Last Tuesday, in an article entitled Hens left to die on empty farm, it was reported that an egg farmer abandoned a Martinborough farm "leaving hen houses thick with filth and scores of dead chickens." Then on Friday Wendyl Nissen chatted to Good Morning's Rod Cheeseman about farming your own eggs, while one of her hens sat happily on her knee.
Talk about opposite approaches when it comes to the treatment of animals. Nissen pats her chickens, names them and feeds them bespoke nutrition. At the other end of the spectrum, millions of battery hens are treated like egg-producing machines rather than the sentient beings they are.

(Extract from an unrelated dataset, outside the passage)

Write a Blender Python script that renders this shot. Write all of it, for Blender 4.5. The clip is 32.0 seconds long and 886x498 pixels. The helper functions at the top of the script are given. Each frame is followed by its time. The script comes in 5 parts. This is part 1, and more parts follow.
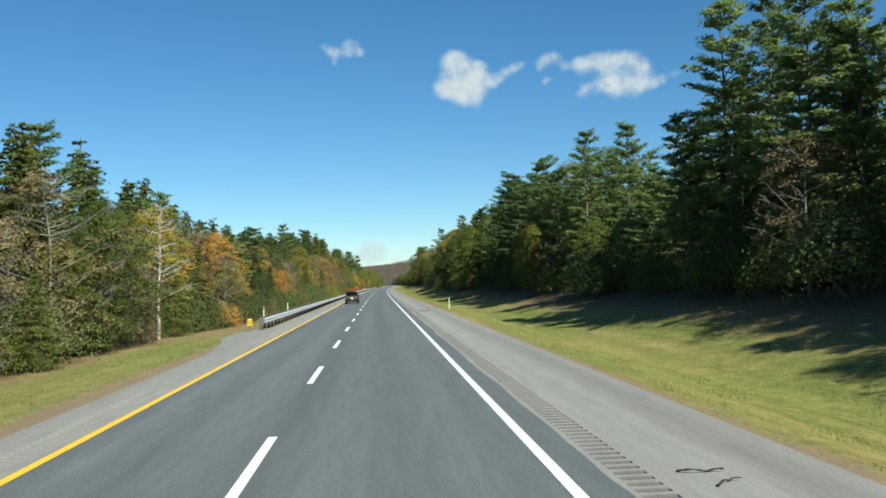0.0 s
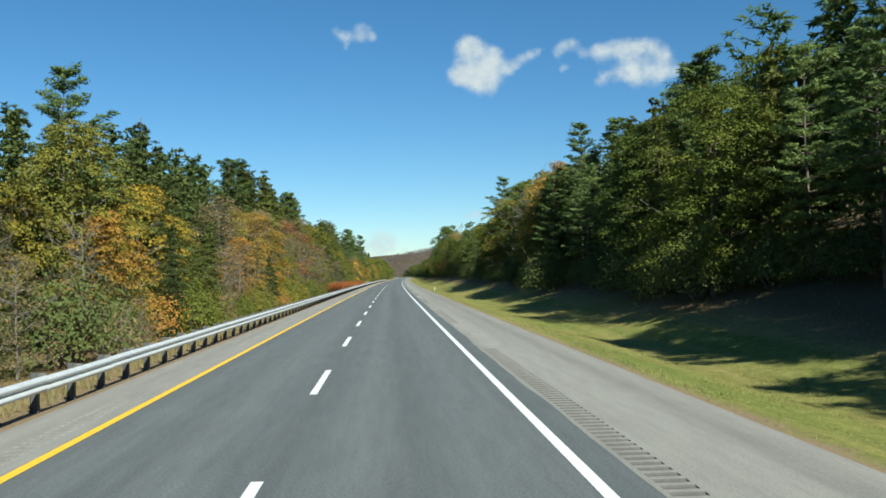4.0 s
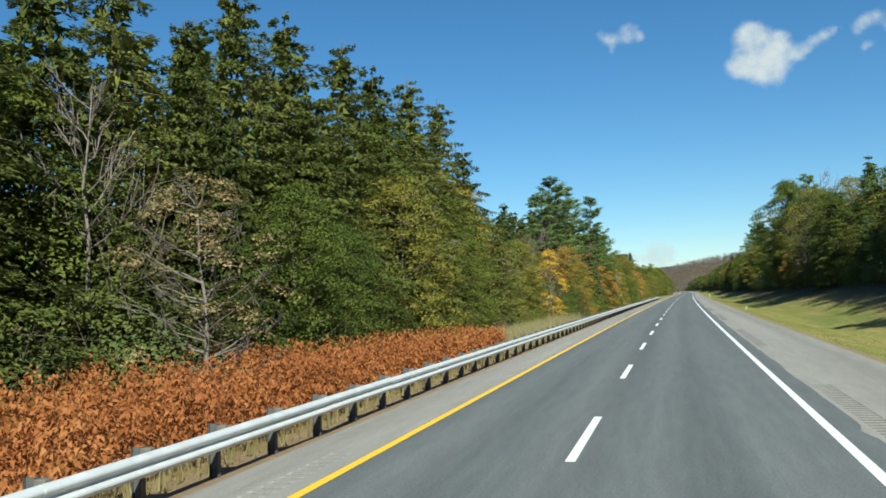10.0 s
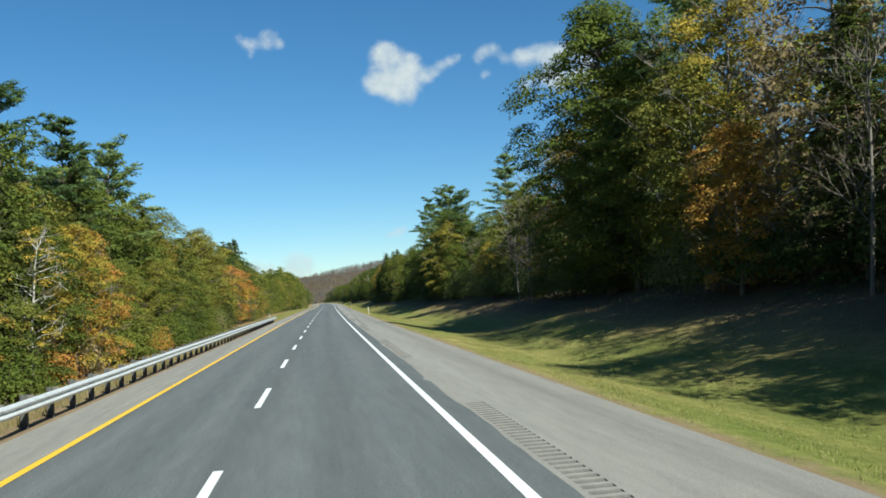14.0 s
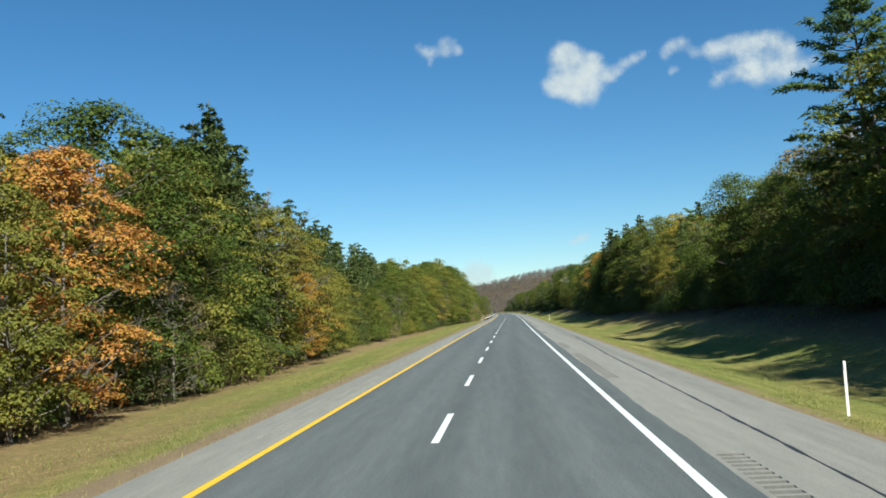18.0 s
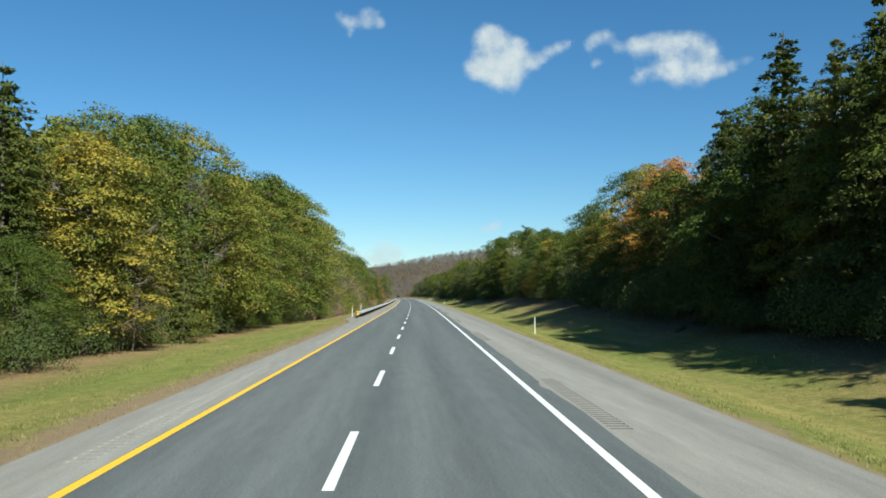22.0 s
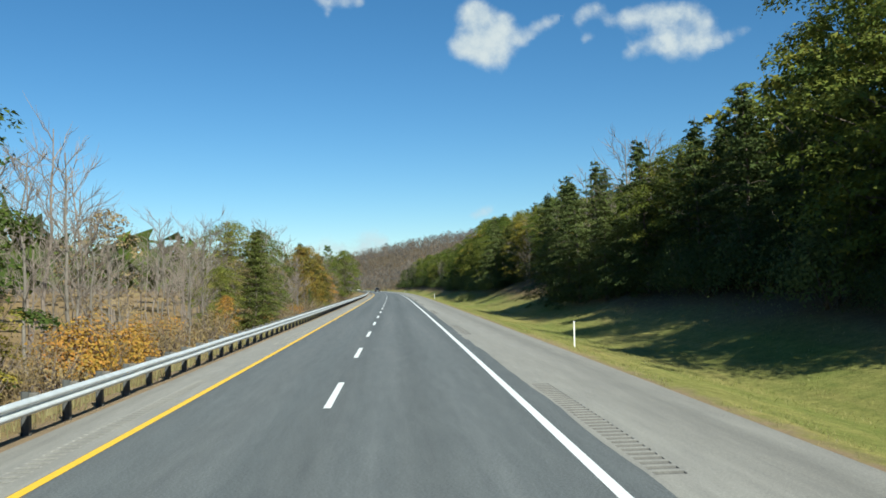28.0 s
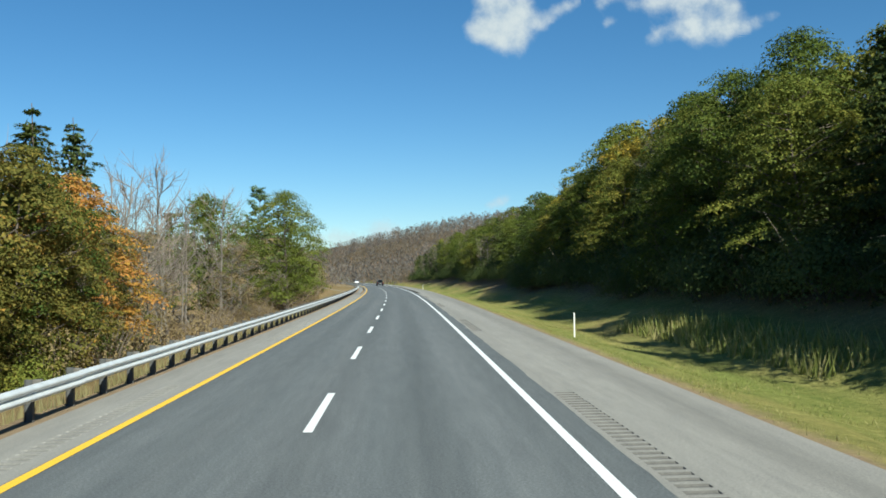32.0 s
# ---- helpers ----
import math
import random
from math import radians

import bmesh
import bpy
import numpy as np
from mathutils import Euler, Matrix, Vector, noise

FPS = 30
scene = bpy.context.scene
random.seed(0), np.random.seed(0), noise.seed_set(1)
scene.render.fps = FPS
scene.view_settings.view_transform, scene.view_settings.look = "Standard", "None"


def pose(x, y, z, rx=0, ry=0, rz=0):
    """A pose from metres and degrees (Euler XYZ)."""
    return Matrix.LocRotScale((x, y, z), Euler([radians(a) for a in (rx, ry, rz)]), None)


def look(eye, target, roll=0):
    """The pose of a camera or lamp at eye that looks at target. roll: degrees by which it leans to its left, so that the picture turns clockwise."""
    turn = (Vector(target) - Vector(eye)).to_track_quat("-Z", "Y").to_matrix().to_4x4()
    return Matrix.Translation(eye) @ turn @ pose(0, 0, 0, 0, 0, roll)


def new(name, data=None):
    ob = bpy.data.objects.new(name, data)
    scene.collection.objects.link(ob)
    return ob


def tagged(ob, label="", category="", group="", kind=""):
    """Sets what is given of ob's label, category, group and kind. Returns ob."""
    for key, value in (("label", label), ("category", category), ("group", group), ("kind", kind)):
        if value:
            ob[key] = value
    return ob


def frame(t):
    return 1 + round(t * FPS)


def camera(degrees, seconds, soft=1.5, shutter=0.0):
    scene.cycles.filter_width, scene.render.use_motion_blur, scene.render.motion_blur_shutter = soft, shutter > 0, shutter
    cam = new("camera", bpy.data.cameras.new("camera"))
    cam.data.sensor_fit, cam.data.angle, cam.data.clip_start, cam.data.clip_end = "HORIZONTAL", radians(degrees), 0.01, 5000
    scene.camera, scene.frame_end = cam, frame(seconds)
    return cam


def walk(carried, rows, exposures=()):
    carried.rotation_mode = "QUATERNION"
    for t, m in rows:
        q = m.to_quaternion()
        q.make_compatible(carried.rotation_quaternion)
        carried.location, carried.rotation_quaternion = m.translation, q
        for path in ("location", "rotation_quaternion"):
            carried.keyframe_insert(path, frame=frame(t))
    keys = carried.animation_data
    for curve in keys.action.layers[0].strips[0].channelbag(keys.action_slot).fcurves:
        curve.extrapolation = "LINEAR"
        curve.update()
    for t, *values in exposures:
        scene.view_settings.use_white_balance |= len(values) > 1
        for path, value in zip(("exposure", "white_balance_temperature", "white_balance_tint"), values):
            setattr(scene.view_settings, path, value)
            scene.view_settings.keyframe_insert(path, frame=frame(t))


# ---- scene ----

# ---------------------------------------------------------------- alignment
# The place is laid out along the carriageway: s metres along, u metres to the right of the lane dashes.
HEADING = ((-600, 0.0), (100, 0.0), (250, -0.4), (394, -1.0), (615, -1.6), (720, -1.75), (805, -1.5),
           (900, -0.9), (1000, -0.7), (1060, -0.35), (1110, 0.6), (1500, 10.5), (1900, 20.0), (3000, 20.0))
S_AXIS = np.arange(-600.0, 3001.0, 1.0)
_head = np.interp(S_AXIS, [h[0] for h in HEADING], [h[1] for h in HEADING])
_head = np.radians(np.convolve(np.pad(_head, 30, mode="edge"), np.ones(61) / 61, mode="valid"))
_x = np.concatenate(([0.0], np.cumsum(-np.sin(_head[:-1]))))
_y = np.concatenate(([0.0], np.cumsum(np.cos(_head[:-1]))))
_x -= np.interp(0.0, S_AXIS, _x)
_y -= np.interp(0.0, S_AXIS, _y)


def heading(s):
    """Heading of the carriageway in radians, left positive."""
    return np.interp(s, S_AXIS, _head)


def plan(s, u):
    """World x, y of a place s along and u across; arrays or single numbers."""
    a = heading(s)
    return np.interp(s, S_AXIS, _x) + u * np.cos(a), np.interp(s, S_AXIS, _y) + u * np.sin(a)


def at(s, u, z=0.0, turn=0.0, lean=0.0):
    """Pose of a thing at s, u that faces along the carriageway; turn in degrees to the left."""
    x, y = plan(s, u)
    return pose(float(x), float(y), z, lean, 0, math.degrees(float(heading(s))) + turn)


# ---------------------------------------------------------------- camera
cam = camera(56.0, 32.0, 1.7)
EYE_HEIGHT = 2.51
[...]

Battery chicken farming is a serious animal welfare concern in New Zealand. According to Hans Kriek of Save Animals from Exploitation (SAFE), 88 per cent of eggs in this country are still derived from battery farms. Despite growing awareness of the grim plight of these caged animals, it seems many of us are unwilling or unable to follow through by making ethical choices at point of purchase.

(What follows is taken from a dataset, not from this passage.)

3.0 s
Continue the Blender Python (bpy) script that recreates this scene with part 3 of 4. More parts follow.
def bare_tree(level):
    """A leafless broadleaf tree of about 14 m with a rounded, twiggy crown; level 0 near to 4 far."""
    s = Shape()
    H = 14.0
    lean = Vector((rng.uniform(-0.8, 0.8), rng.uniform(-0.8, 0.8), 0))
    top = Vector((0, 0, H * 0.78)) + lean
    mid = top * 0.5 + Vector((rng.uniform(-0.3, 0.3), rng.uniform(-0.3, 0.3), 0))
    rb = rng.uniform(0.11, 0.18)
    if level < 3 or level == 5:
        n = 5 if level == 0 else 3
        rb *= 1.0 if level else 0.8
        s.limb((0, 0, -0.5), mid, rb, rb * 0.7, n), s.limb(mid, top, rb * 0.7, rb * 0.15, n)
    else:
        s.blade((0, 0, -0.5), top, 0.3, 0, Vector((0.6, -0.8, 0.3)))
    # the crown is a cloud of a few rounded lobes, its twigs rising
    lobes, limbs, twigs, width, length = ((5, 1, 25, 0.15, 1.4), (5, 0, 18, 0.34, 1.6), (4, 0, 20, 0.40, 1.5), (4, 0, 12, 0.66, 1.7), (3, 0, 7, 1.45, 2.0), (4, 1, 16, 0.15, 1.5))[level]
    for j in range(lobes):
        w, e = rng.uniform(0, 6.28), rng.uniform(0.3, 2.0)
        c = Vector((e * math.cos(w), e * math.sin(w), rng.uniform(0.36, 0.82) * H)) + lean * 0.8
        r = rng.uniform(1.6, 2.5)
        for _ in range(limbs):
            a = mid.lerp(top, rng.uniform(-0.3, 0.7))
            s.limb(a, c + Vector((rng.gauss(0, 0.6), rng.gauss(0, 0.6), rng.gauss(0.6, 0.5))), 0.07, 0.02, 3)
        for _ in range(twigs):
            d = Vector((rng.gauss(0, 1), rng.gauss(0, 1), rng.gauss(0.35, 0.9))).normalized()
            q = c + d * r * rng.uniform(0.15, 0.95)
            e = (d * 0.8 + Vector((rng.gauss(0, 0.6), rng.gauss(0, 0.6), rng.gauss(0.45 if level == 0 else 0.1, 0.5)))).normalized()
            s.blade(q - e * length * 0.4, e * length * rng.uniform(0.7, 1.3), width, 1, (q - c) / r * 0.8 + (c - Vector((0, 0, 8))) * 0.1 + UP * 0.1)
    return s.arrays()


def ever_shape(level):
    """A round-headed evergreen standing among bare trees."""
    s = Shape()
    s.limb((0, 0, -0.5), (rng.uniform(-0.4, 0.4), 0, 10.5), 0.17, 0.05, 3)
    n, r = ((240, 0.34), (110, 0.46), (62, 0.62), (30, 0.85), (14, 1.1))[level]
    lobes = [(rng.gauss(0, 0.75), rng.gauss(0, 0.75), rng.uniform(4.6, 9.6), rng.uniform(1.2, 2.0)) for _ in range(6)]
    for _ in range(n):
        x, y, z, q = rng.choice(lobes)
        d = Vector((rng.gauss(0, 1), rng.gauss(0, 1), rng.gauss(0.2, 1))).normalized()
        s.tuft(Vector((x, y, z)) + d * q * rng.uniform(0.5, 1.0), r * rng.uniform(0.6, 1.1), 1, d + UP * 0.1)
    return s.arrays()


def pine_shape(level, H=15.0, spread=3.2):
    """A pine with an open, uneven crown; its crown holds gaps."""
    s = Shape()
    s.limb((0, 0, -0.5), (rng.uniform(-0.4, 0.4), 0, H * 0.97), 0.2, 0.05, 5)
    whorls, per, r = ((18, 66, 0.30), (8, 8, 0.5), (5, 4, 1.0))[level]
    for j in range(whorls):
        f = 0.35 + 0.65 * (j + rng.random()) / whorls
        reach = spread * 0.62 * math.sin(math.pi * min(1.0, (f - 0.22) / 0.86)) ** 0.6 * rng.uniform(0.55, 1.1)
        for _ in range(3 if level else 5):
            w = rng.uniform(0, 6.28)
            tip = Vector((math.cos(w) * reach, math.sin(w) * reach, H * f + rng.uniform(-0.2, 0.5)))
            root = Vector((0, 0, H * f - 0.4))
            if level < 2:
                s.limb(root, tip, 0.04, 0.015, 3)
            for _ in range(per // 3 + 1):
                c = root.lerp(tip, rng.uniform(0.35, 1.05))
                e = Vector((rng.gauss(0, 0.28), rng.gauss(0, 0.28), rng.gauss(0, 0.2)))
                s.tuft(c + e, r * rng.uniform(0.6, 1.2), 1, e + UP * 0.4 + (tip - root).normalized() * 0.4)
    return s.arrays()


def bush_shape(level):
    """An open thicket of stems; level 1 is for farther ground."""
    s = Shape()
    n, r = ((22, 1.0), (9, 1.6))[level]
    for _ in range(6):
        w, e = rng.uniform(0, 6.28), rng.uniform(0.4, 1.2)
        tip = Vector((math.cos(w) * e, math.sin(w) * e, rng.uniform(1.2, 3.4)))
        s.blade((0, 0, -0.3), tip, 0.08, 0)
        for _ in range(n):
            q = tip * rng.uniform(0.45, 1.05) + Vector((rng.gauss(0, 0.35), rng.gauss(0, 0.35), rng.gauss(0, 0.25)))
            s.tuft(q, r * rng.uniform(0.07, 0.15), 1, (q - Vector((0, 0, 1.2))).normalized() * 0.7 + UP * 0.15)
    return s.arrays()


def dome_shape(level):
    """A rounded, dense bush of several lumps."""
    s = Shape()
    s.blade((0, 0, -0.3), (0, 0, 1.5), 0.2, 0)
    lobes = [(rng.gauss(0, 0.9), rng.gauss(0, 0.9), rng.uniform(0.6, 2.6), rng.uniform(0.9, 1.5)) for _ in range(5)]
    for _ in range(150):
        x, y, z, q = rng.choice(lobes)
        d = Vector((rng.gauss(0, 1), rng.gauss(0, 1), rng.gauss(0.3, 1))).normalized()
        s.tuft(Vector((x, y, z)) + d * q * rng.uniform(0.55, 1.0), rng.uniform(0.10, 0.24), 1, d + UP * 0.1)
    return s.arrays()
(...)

Kriek says that Mainland Poultry, with a reported 400,000 battery hens, is our largest operator. In January, Kriek wrote: "Mainland Poultry prides itself on having high standards but in fact conditions are appalling on this farm. Their hens are kept in windowless sheds inside tiny cages where each hen has less space than an A4 sheet of paper. Cages are stacked eight high and each shed contains around 45,000 hens. The welfare code... requires farmers to inspect all their individual hens on a daily basis. Mainland Poultry has one person looking after two sheds (90,000 birds) making it impossible for the birds to be inspected properly."
The Animal Justice Fund (AJF), which focuses on animal cruelty associated with factory farming, says there are 3.2-million egg-laying chickens in New Zealand. "Factory farming remains the greatest source of animal suffering in New Zealand, impacting on nearly 100-million animals (pigs, chickens, ducks, turkeys and rabbits)," says AJF which adds that because male chicks are not required by the egg industry "[a]bout three million one-day-old male chicks are killed each year by gassing or maceration". It's enough to make a vegan out of almost anyone.
The AJF goes on to say that the Ministry of Agriculture and Forestry "currently employs only five animal welfare inspectors nationally". In an attempt to counter this woeful ability to monitor conditions, AJF is encouraging farm workers to notify instances of animal cruelty and is offering up to $30,000 for the provision of information that leads "to a successful prosecution or a significant animal welfare outcome."
Judging by the sunny and cheerful look of the Egg Producers Federation website, you'd never guess their industry is dominated by dubious farming practices. "Kiwis love eggs!" the site proclaims. "In 2010, New Zealand produced 1-billion eggs and the average New Zealander ate 230 eggs during the year!"
According to an April 2011 report entitled Egg Consumption: Trends and Attitudes in New Zealand, the average retail price for a dozen caged eggs is $3.03; for a dozen free range it's $6.42. So with free range eggs very roughly twice the price of caged, I've hatched a brilliant plan. For the same annual outlay on eggs we could all reduce by half the quantity we buy each year but ensure the ones we do buy are ethically farmed. It's a strategy I've been following for years.
My theory is that greater demand will lead to an increase in the number of providers of free range eggs which in turn - with economies of scale and more competition - would see the price of free range eggs drop. It sounds simple to me but maybe there's a crucial flaw to that logic.
Lucy Lawless' recent arrest for her protest against drilling for oil in the Arctic made me consider what issues I might be prepared to go the extra mile for. I'm thinking that liberating battery birds from inhumane conditions just possibly could make it onto my bucket list.